Description of the task
Take the lines from the head of the listing through the one bearing "pose from metres" and copy them exactly, leaving every picture out.

Data segment
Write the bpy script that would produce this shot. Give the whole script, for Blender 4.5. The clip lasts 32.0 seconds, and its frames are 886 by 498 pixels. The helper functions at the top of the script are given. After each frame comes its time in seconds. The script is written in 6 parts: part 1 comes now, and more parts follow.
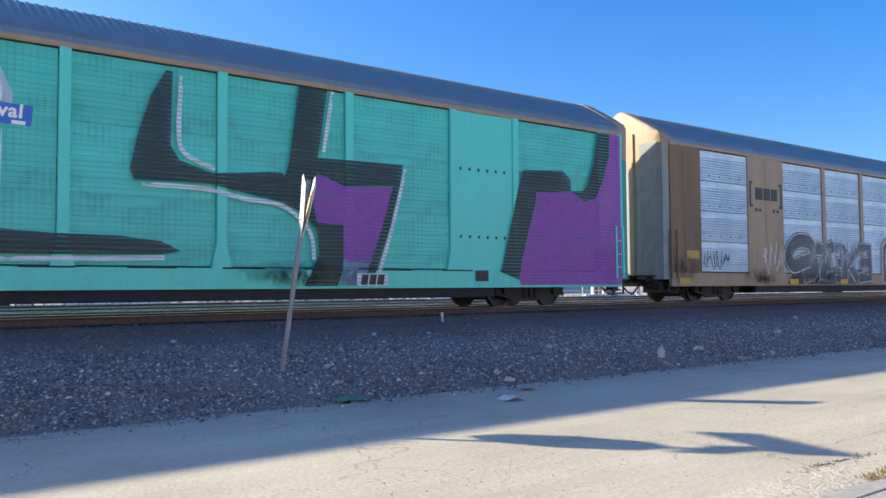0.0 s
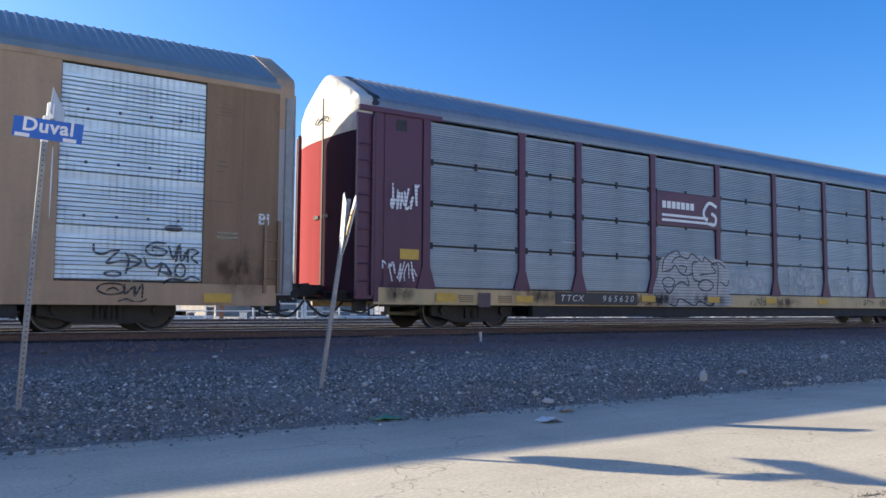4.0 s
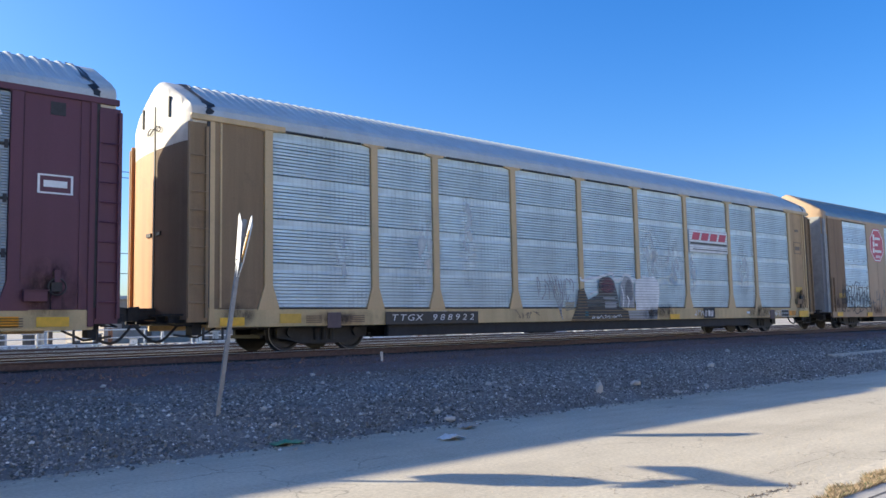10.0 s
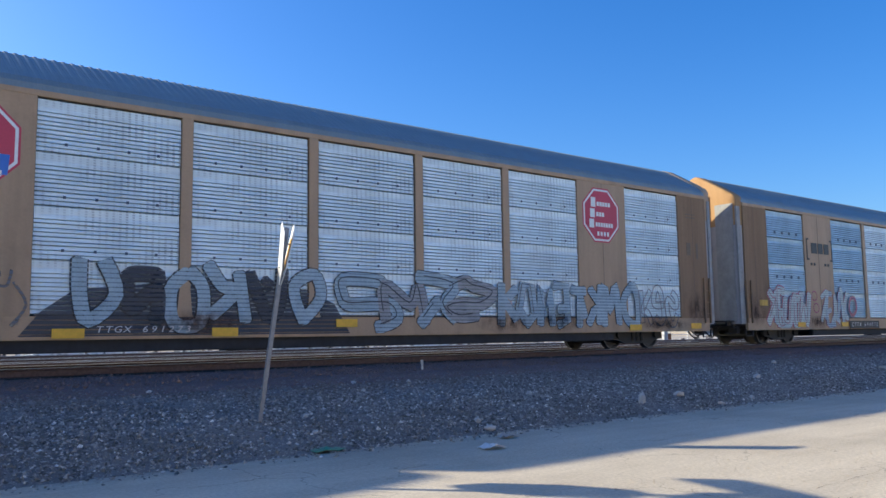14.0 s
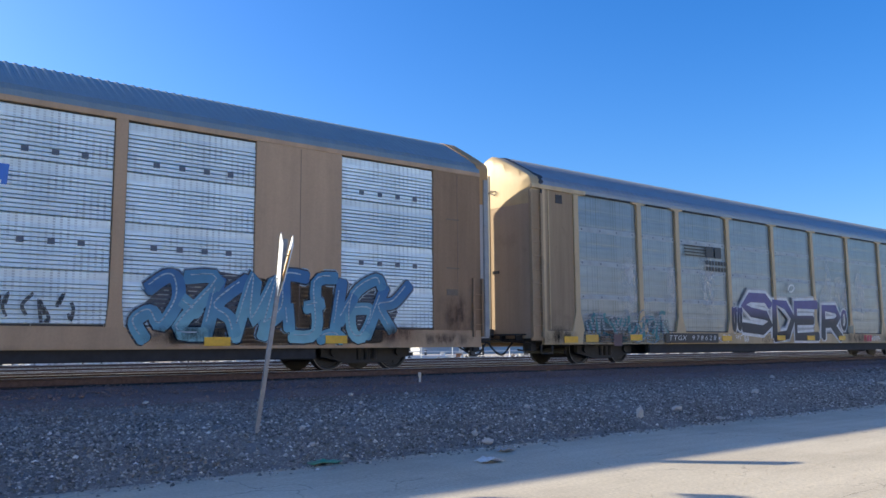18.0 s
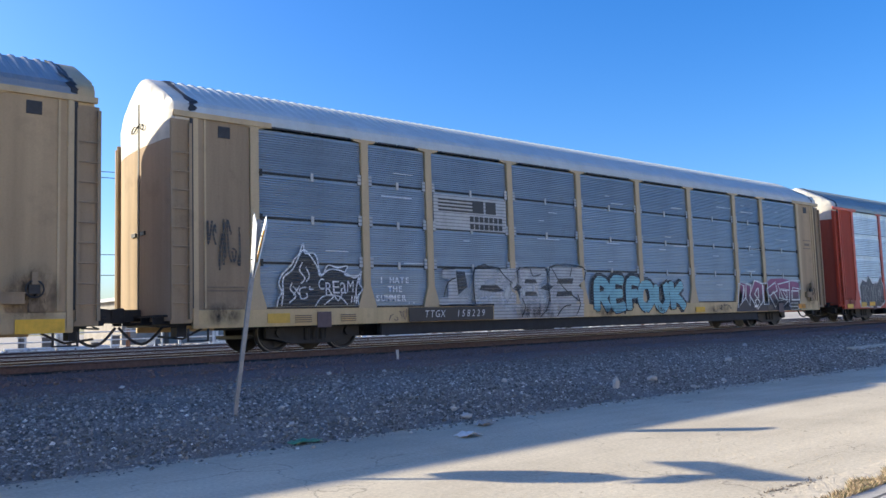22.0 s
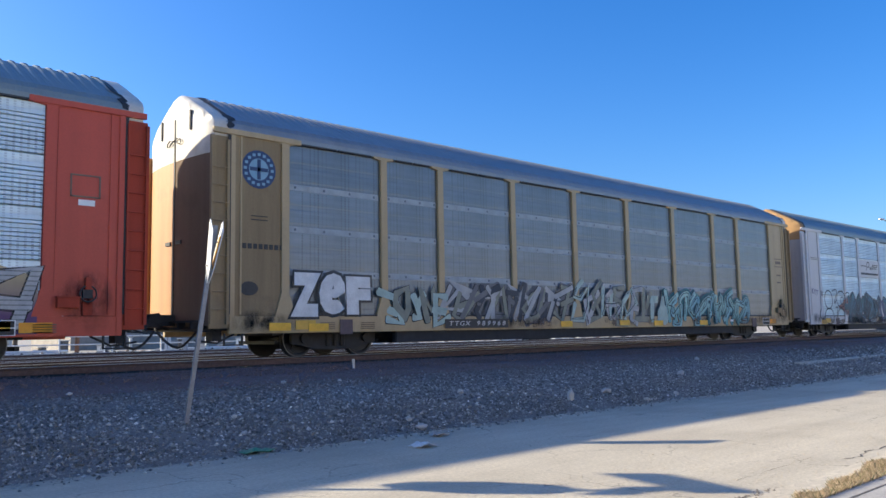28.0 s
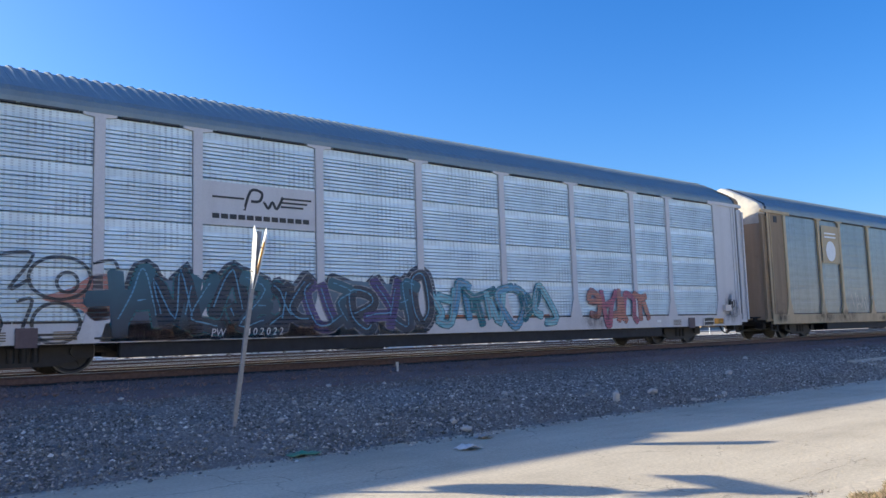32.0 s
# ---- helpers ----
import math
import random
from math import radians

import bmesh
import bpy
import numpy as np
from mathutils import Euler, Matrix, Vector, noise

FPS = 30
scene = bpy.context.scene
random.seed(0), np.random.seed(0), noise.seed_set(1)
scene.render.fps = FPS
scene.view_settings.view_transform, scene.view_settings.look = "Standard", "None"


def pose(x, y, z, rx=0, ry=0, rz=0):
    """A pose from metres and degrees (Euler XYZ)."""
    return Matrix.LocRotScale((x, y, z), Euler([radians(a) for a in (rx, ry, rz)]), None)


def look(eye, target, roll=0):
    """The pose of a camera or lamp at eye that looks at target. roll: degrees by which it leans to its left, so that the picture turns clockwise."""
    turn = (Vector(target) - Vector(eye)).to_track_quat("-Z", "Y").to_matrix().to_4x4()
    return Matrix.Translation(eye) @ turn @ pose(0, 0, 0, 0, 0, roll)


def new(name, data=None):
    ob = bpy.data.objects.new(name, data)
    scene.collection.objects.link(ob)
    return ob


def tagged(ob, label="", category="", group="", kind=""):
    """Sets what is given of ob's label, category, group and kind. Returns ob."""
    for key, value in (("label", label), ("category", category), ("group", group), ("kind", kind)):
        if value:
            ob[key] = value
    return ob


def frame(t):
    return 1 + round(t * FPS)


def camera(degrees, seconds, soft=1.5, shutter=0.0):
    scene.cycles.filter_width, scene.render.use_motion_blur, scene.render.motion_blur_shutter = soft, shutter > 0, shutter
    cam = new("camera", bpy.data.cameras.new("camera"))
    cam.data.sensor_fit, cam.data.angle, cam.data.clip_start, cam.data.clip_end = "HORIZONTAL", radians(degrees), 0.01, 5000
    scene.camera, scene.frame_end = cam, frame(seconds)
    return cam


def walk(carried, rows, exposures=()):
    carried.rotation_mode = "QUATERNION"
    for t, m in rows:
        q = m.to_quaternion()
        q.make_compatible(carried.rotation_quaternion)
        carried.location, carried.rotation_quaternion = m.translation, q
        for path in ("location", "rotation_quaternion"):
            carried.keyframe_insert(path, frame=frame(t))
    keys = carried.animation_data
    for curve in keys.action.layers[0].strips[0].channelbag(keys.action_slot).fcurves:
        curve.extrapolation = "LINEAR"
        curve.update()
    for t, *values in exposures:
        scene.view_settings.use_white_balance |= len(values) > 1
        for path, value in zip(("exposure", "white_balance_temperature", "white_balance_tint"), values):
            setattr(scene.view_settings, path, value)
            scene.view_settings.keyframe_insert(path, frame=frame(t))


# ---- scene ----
cam = camera(57.0, 32.0, soft=1.5)
PATH = [
    (0.0, pose(0, 0, 1.22, 92.67, 0.33, -36.94)),
    (0.5, pose(0, 0, 1.22, 92.89, 0.09, -40.77)),
    (1.0, pose(0, 0, 1.22, 93.63, -0.05, -40.83)),
    (1.5, pose(0, 0, 1.22, 93.90, -0.07, -39.87)),
    (2.0, pose(0, 0, 1.22, 93.93, 0.04, -39.25)),
    (2.5, pose(0, 0, 1.22, 94.15, 0.06, -39.23)),
    (3.0, pose(0, 0, 1.22, 94.22, 0.60, -38.24)),
    (3.5, pose(0, 0, 1.22, 94.34, 0.07, -35.95)),
    (4.0, pose(0, 0, 1.22, 94.01, -0.41, -34.23)),
    (4.5, pose(0, 0, 1.22, 93.81, 0.09, -36.05)),
    (6.5, pose(0, 0, 1.22, 92.89, 0.12, -39.73)),
    (7.0, pose(0, 0, 1.22, 93.29, -0.06, -40.53)),
    (7.5, pose(0, 0, 1.22, 94.04, -0.38, -41.10)),
    (8.0, pose(0, 0, 1.22, 94.71, -0.07, -41.91)),
    (8.5, pose(0, 0, 1.22, 94.82, 0.95, -42.56)),
    (9.0, pose(0, 0, 1.22, 95.07, 1.60, -42.27)),
    (9.5, pose(0, 0, 1.22, 95.18, 1.40, -41.73)),
    (10.0, pose(0, 0, 1.22, 95.30, 1.13, -41.18)),
    (10.5, pose(0, 0, 1.22, 94.89, 1.54, -40.59)),
    (11.0, pose(0, 0, 1.22, 94.71, 1.54, -40.14)),
    (11.5, pose(0, 0, 1.22, 95.18, 1.23, -39.71)),
    (12.0, pose(0, 0, 1.22, 95.65, 0.96, -38.73)),
    (12.5, pose(0, 0, 1.22, 96.08, 0.77, -38.06)),
    (13.0, pose(0, 0, 1.22, 96.31, 0.64, -37.96)),
    (13.5, pose(0, 0, 1.22, 95.97, 0.51, -38.20)),
    (15.5, pose(0, 0, 1.22, 95.91, 1.77, -38.87)),
    (16.0, pose(0, 0, 1.22, 95.61, 1.58, -39.22)),
    (16.5, pose(0, 0, 1.22, 95.59, 1.51, -39.01)),
    (17.0, pose(0, 0, 1.22, 95.87, 1.33, -38.50)),
    (17.5, pose(0, 0, 1.22, 96.30, 1.04, -38.37)),
    (18.0, pose(0, 0, 1.22, 96.81, 0.37, -38.50)),
    (18.5, pose(0, 0, 1.22, 97.13, 0.40, -38.97)),
    (19.0, pose(0, 0, 1.22, 96.93, 1.11, -39.66)),
    (19.5, pose(0, 0, 1.22, 96.34, 1.61, -39.84)),
    (20.0, pose(0, 0, 1.22, 96.18, 2.01, -39.75)),
    (20.5, pose(0, 0, 1.22, 96.22, 1.96, -39.59)),
    (21.0, pose(0, 0, 1.22, 95.85, 1.93, -39.15)),
    (21.5, pose(0, 0, 1.22, 95.39, 1.82, -39.37)),
    (22.0, pose(0, 0, 1.22, 95.15, 1.82, -40.11)),
    (22.5, pose(0, 0, 1.22, 95.24, 1.63, -40.70)),
    (23.0, pose(0, 0, 1.22, 95.27, 1.70, -40.79)),
    (23.5, pose(0, 0, 1.22, 95.19, 2.01, -40.99)),
    (24.0, pose(0, 0, 1.22, 95.19, 2.13, -41.31)),
    (24.5, pose(0, 0, 1.22, 95.21, 2.01, -41.35)),
    (25.0, pose(0, 0, 1.22, 95.25, 2.18, -41.08)),
    (25.5, pose(0, 0, 1.22, 95.33, 1.98, -40.66)),
    (27.5, pose(0, 0, 1.22, 95.67, 0.67, -42.12)),
    (28.0, pose(0, 0, 1.22, 95.78, 1.00, -43.12)),
    (28.5, pose(0, 0, 1.22, 95.63, 1.70, -44.05)),
    (29.0, pose(0, 0, 1.22, 95.42, 2.29, -44.63)),
    (29.5, pose(0, 0, 1.22, 95.39, 2.62, -44.51)),
    (30.0, pose(0, 0, 1.22, 95.50, 2.74, -43.77)),
    (30.5, pose(0, 0, 1.22, 95.69, 2.48, -42.66)),
    (31.0, pose(0, 0, 1.22, 95.79, 1.76, -41.99)),
    (31.5, pose(0, 0, 1.22, 95.91, 1.57, -41.20)),
    (32.0, pose(0, 0, 1.22, 96.00, 1.68, -40.11)),
]
walk(cam, PATH, [(0.0, 1.02), (1.5, 0.97), (4.5, 0.96), (9.0, 1.0), (11.0, 0.97), (13.0, 0.86), (16.0, 0.93), (17.0, 0.99), (19.0, 0.93), (20.0, 0.96), (23.0, 1.03), (25.0, 0.95), (32.0, 0.95)])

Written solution
Write the bpy script that would produce this shot. Give the whole script, for Blender 4.5. The clip lasts 32.0 seconds, and its frames are 886 by 498 pixels. The helper functions at the top of the script are given. After each frame comes its time in seconds. The script is written in 6 parts: part 1 comes now, and more parts follow.
0.0 s
4.0 s
10.0 s
14.0 s
18.0 s
22.0 s
28.0 s
32.0 s
# ---- helpers ----
import math
import random
from math import radians

import bmesh
import bpy
import numpy as np
from mathutils import Euler, Matrix, Vector, noise

FPS = 30
scene = bpy.context.scene
random.seed(0), np.random.seed(0), noise.seed_set(1)
scene.render.fps = FPS
scene.view_settings.view_transform, scene.view_settings.look = "Standard", "None"


def pose(x, y, z, rx=0, ry=0, rz=0):
    """A pose from metres and degrees (Euler XYZ)."""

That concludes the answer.